> [Do this]: Write out each line of the listing as it stands, without the images.

> [Dataset extract]:
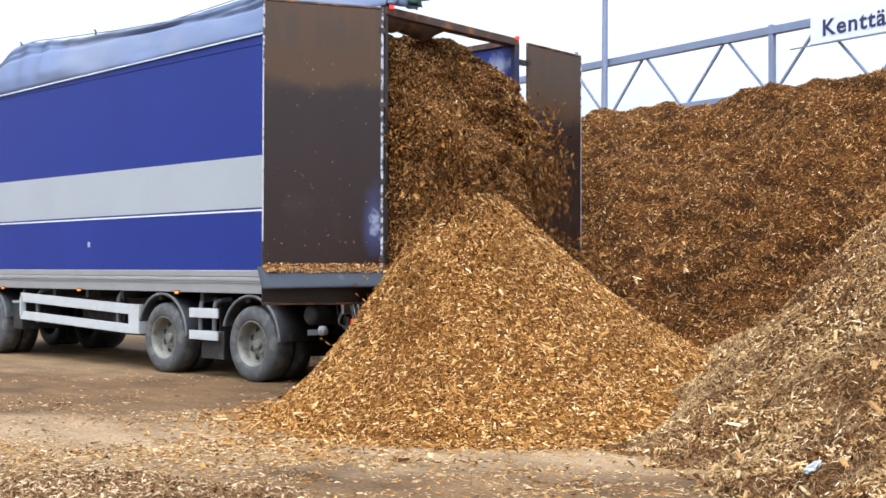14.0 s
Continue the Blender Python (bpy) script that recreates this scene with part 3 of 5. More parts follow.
def make_sign():
    sign = new("field_sign")
    sign.matrix_world = TRUSS_AT @ pose(4.98, -0.12, 5.34)
    tagged(sign, "white field sign with dark blue lettering on the truss", "sign")
    part("board", box(0, 2.01, -0.02, 0.02, 0, 0.47, 0.004), SIGN_WHITE, sign)
    part("ledge", box(-0.42, 2.6, -0.02, 0.02, -0.022, -0.004, 0.003), STEEL, sign)
    text = bpy.data.curves.new("lettering", "FONT")
    text.body, text.size, text.extrude, text.align_x, text.align_y = "Kentt\u00e4 3", 0.37, 0.003, "CENTER", "CENTER"
    text.offset, text.space_character = 0.0075, 1.12
    ob = new("lettering", text)
    bpy.context.view_layer.update()
    me = bpy.data.meshes.new_from_object(ob.evaluated_get(bpy.context.evaluated_depsgraph_get()))
    bpy.data.objects.remove(ob)
    me.materials.clear()
    me.materials.append(SIGN_BLUE)
    wide = max(v.co.x for v in me.vertices) - min(v.co.x for v in me.vertices)
    place = pose(1.0, -0.026, 0.235, 90, 0, 0) @ Matrix.Diagonal((1.5 / wide, 1.06, 1, 1))
    for letter in split_across(me, "letter"):
        part("letter", letter, SIGN_BLUE, sign, "dark blue letter").matrix_basis = place
    return sign


make_sign()


def make_street_lamp():
    lamp = new("street_lamp")
    lamp.matrix_world = TRUSS_AT @ pose(0.06, -0.16, 0, 0, 0.5, 0)
    tagged(lamp, "grey steel street lamp standing beside the truss", "street lamp")
    bm = bmesh.new()
    rings = []
    for z, r in ((0, 0.08), (4, 0.07), (7.42, 0.055)):
        rings.append([bm.verts.new((r * math.cos(k * math.pi / 8), r * math.sin(k * math.pi / 8), z)) for k in range(16)])
    for p, q in zip(rings, rings[1:]):
        for k in range(16):
            bm.faces.new((p[k], p[(k + 1) % 16], q[(k + 1) % 16], q[k])).smooth = True
    part("pole", bm, STEEL, lamp)
    part("bracket", bar((0.02, 0, 7.36), (-0.22, 0, 7.46), 0.06, 0.06), STEEL, lamp)
    head = bmesh.new()
    bmesh.ops.create_uvsphere(head, u_segments=20, v_segments=10, radius=1)
    for v in head.verts:
        v.co = Vector((-0.34 + v.co.x * 0.24, v.co.y * 0.11, 7.5 + v.co.z * (0.09 if v.co.z > 0 else 0.03)))
    part("lamp_head", head, STEEL, lamp)
    part("lens", box(-0.5, -0.2, -0.07, 0.07, 7.452, 7.472, 0.008), GLASS, lamp)


make_street_lamp()

# ---------------------------------------------------------------- the trailer

trailer = new("chip_trailer")
tagged(trailer, "blue box trailer with open rear doors and loose tarpaulin", "trailer")
FRONT, WIDE = -12.4, 2.5
HUBS = (-2.45, -4.46, -9.68, -11.06)
SUNK = 0.035
RADIUS = 0.497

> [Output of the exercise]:
14.0 s
Continue the Blender Python (bpy) script that recreates this scene with part 3 of 5. More parts follow.
def make_sign():
    sign = new("field_sign")
    sign.matrix_world = TRUSS_AT @ pose(4.98, -0.12, 5.34)
    tagged(sign, "white field sign with dark blue lettering on the truss", "sign")
    part("board", box(0, 2.01, -0.02, 0.02, 0, 0.47, 0.004), SIGN_WHITE, sign)
    part("ledge", box(-0.42, 2.6, -0.02, 0.02, -0.022, -0.004, 0.003), STEEL, sign)
    text = bpy.data.curves.new("lettering", "FONT")
    text.body, text.size, text.extrude, text.align_x, text.align_y = "Kentt\u00e4 3", 0.37, 0.003, "CENTER", "CENTER"
    text.offset, text.space_character = 0.0075, 1.12
    ob = new("lettering", text)
    bpy.context.view_layer.update()
    me = bpy.data.meshes.new_from_object(ob.evaluated_get(bpy.context.evaluated_depsgraph_get()))
    bpy.data.objects.remove(ob)
    me.materials.clear()
    me.materials.append(SIGN_BLUE)
    wide = max(v.co.x for v in me.vertices) - min(v.co.x for v in me.vertices)
    place = pose(1.0, -0.026, 0.235, 90, 0, 0) @ Matrix.Diagonal((1.5 / wide, 1.06, 1, 1))
    for letter in split_across(me, "letter"):
        part("letter", letter, SIGN_BLUE, sign, "dark blue letter").matrix_basis = place
    return sign


make_sign()


def make_street_lamp():
    lamp = new("street_lamp")
    lamp.matrix_world = TRUSS_AT @ pose(0.06, -0.16, 0, 0, 0.5, 0)
    tagged(lamp, "grey steel street lamp standing beside the truss", "street lamp")
    bm = bmesh.new()
    rings = []
    for z, r in ((0, 0.08), (4, 0.07), (7.42, 0.055)):
        rings.append([bm.verts.new((r * math.cos(k * math.pi / 8), r * math.sin(k * math.pi / 8), z)) for k in range(16)])
    for p, q in zip(rings, rings[1:]):
        for k in range(16):
            bm.faces.new((p[k], p[(k + 1) % 16], q[(k + 1) % 16], q[k])).smooth = True
    part("pole", bm, STEEL, lamp)
    part("bracket", bar((0.02, 0, 7.36), (-0.22, 0, 7.46), 0.06, 0.06), STEEL, lamp)
    head = bmesh.new()
    bmesh.ops.create_uvsphere(head, u_segments=20, v_segments=10, radius=1)
    for v in head.verts:
        v.co = Vector((-0.34 + v.co.x * 0.24, v.co.y * 0.11, 7.5 + v.co.z * (0.09 if v.co.z > 0 else 0.03)))
    part("lamp_head", head, STEEL, lamp)
    part("lens", box(-0.5, -0.2, -0.07, 0.07, 7.452, 7.472, 0.008), GLASS, lamp)


make_street_lamp()

# ---------------------------------------------------------------- the trailer

trailer = new("chip_trailer")
tagged(trailer, "blue box trailer with open rear doors and loose tarpaulin", "trailer")
FRONT, WIDE = -12.4, 2.5
HUBS = (-2.45, -4.46, -9.68, -11.06)
SUNK = 0.035
RADIUS = 0.497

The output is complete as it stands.